For the first time in a couple of years, the economic forecast is showing genuinely troubling signs. We have long been due for a Wall Street adjustment; the inevitable adjustment has been propped up for quite a few years by deficit spending and cheap money. With inflation rising, the Fed has had to raise rates pretty dramatically, leading to a full-point spike in interest rates for a 30-year fixed mortgage. In context, that puts rates right around 4%, which is still obscenely low. I remember when I was a kid, auto dealerships offered 19.9% financing. A $400k house on a 30-year note at 4% is roughly $1,800/mo (minus taxes and insurance). On 20% it’s more like $5,600. Yeesh.
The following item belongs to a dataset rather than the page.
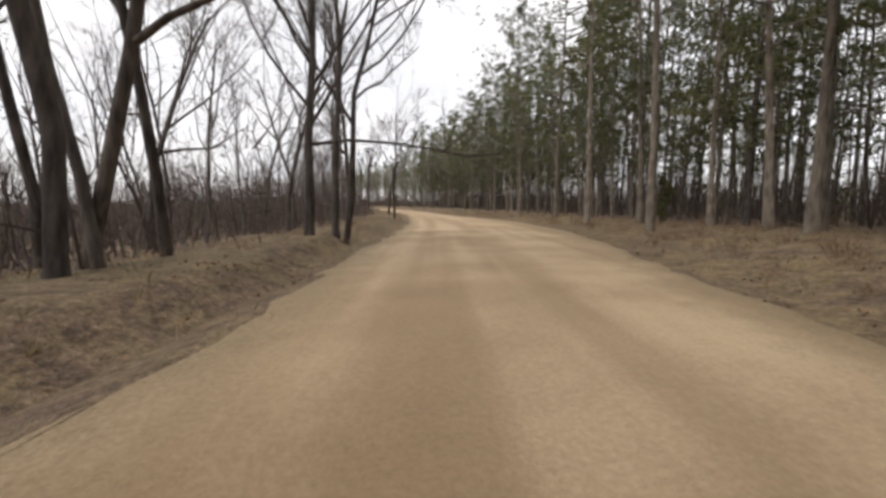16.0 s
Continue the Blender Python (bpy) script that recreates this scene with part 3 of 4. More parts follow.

“But John, you omniscient seer,” I hear you ask, “is the DFW market faced with a correction?”. Well, dear reader, no, Unless the laws of supply-and-demand economics are turned upside down. Tens of thousands of refugees from California continue to wash up on our fertile shores, with nary the clothes on their backs and $4,000,000 in their bank accounts after selling their shanties in Malibu. We’re also seeing an incredibly high number of first-generation Americans enter the metroplex. I had 30 offers on a listing just outside Allen, 27 of them were from either Indian, Asian or Persian-Americans. I heard a great many stories about parents wanting to buy a piece of property for their children, I wish I could have sold all of them acreage.
As of my writing this, I’m staring out the window at a frozen wasteland. Temperatures stand at 25 degrees, traffic is at a minimum. God, I miss the days of minimal traffic. If there’s one thing that really frustrates me about Dallas’ growth, it’s the traffic. It’s high-time we hit the age of flying cars.